Taxas altas por mais tempo
Com a aprovação da “PEC das Bondades” aumentando, entre outras medidas, o Auxílio Brasil para R$ 600 até o fim do ano, é muito provável que o novo valor do benefício se torne permanente porque vai ser difícil qualquer governo tirar isso, diz Marília Fontes, especialista de renda fixa e sócia da Nord Research. “Nessa toada, a dívida/PIB vai chegando perto de 90%. Uma coisa é ter uma relação de 100% pagando juros internacionais, outra coisa é pagar Selic a 14%, 15%… É um problema real, o país não tem como se financiar sem que a dívida se torne explosiva.”
Para a especialista, mesmo que o BC consiga encerrar o ciclo de aperto atual em agosto, as taxas vão permanecer altas por muito tempo. “Me preocupo muito com a trajetória fiscal, que reformas o país vai conseguir fazer, o mercado está anestesiado porque o fiscal recente foi melhor, mas foi artificial, não vai ter essa condição para frente.”
Cenário mundial incerto
Fontes também coloca na conta a cena externa. Se as pressões inflacionárias persistirem nos EUA, os juros de curto prazo podem ir muito além do que está refletido no mercado futuro. “É difícil imaginar que vá ter juros baixos no Brasil de novo. Uma coisa é o país ter 8%, 9% e o resto do mundo zero, outra coisa é as taxas americanas indo para 5%. Isso desvalorizaria muito o nosso câmbio.” E depreciação de moeda se traduz em mais inflação.
A sua impressão é que o patamar do custo do dinheiro mudou de forma mais estrutural, porque as taxas estão subindo e não há impacto na inflação, após as cifras trilionárias injetadas nas economias durante a pandemia. “Por isso, não gosto de alongar a minha carteira.”
Fontes acha que o momento é para se garantir em aplicações mais líquidas, atreladas à Selic ou ao CDI, com apenas uma fração em indexados ao IPCA, de até dois anos. Num fundo que tenha como referência o IMA-B 5, ela diz que o gestor sempre vai estar vendendo os ativos curtos e comprando os longos, conforme decorre o tempo. “Só trava juro real se tiver um vencimento definido, senão sempre sofre com a marcação.”

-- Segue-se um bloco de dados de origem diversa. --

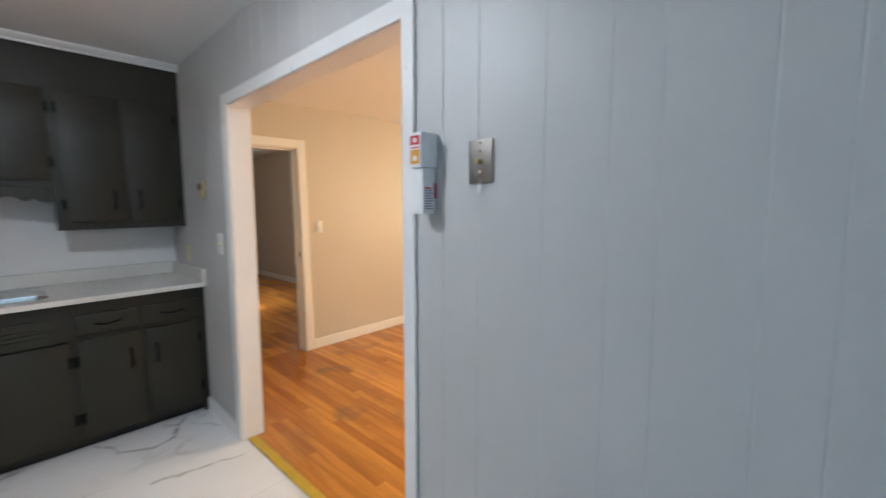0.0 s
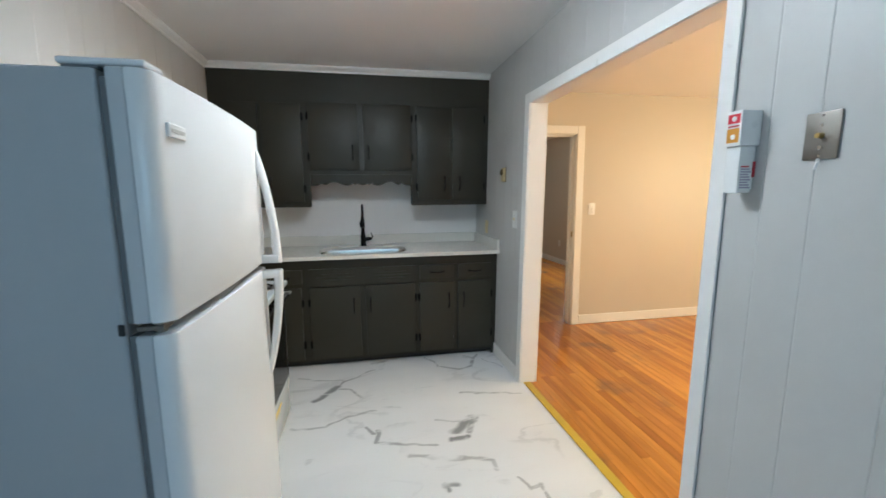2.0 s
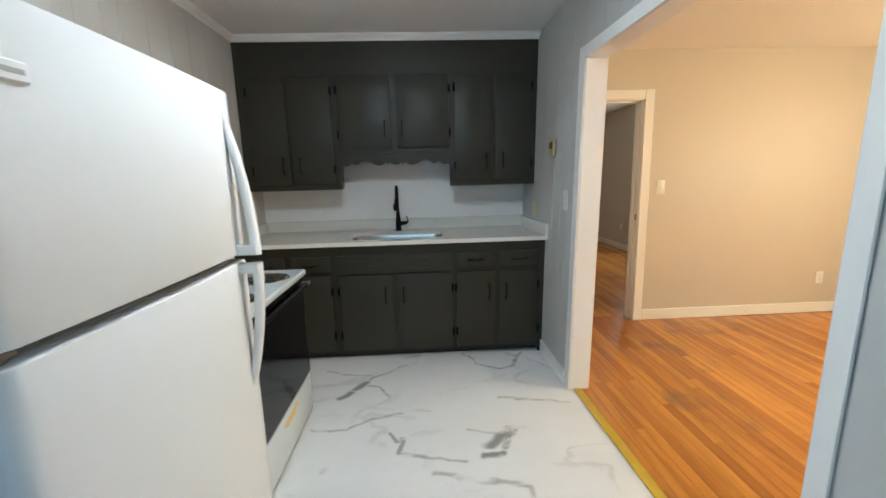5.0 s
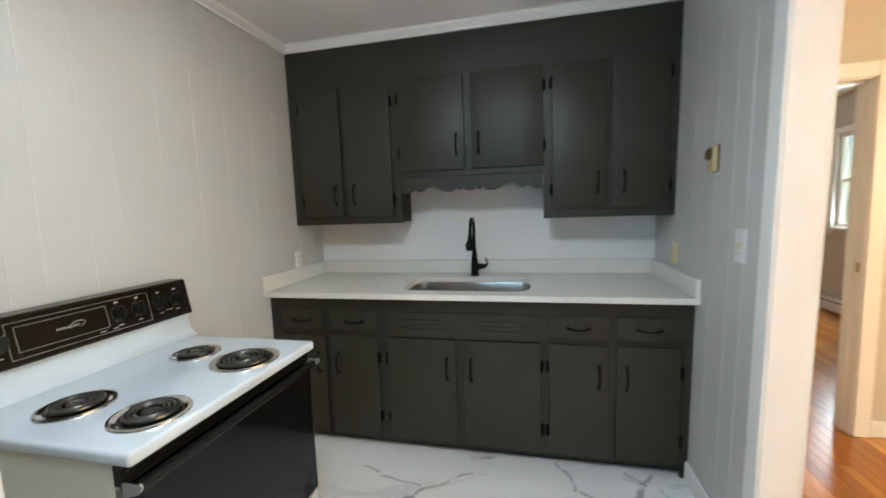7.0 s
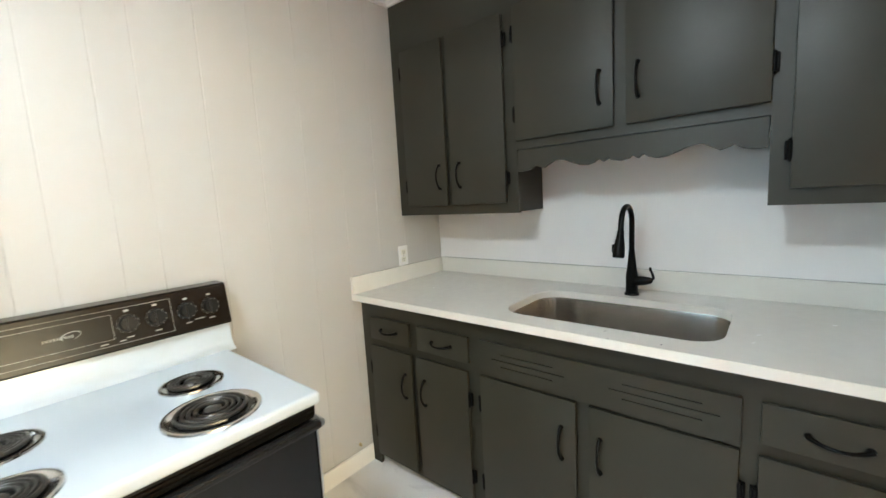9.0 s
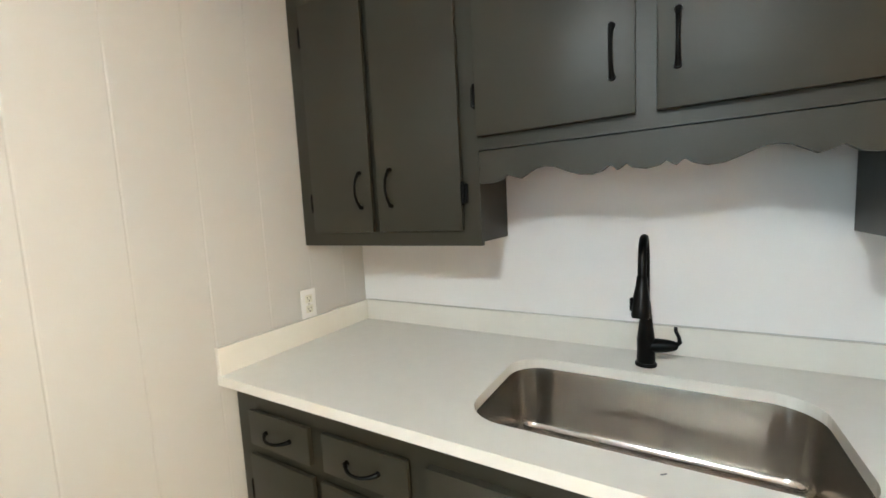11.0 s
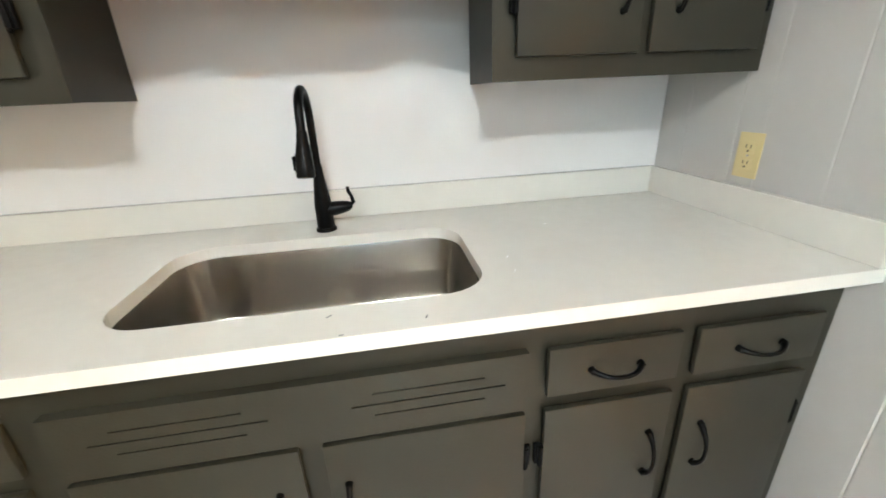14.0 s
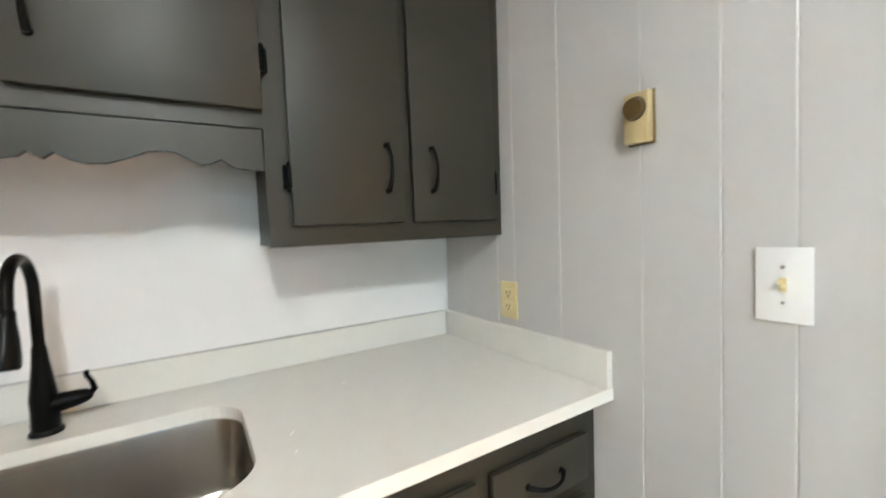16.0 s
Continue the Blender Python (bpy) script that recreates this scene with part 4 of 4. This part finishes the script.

Grande defensor do IMA-B 5, Laurence Mello, gestor responsável pela estratégia de crédito privado da AZ Quest, diz que o indicador leva larga vantagem em relação ao CDI porque as reuniões do Comitê de Política Monetária (Copom), a cada 45 dias, estão sempre atrasadas em relação à inflação. “Quando se olha a janela ampliada, o BC fez o trabalho certo, mas as Bs [NTN-Bs] curtas absorvem os choques com mais precisão. Se você é um investidor de longo prazo e adiciona um pouco de volatilidade ao portfólio, consegue superar o CDI de forma substancial.” Já para as NTN-Bs com resgate acima de cinco anos, Mello afirma que isso não é verdade. “Tem relação com o prazo, o ‘duration’ tão longo que a surpresa inflacionária não é de tamanho suficiente para compensar a aplicação em juros errados.”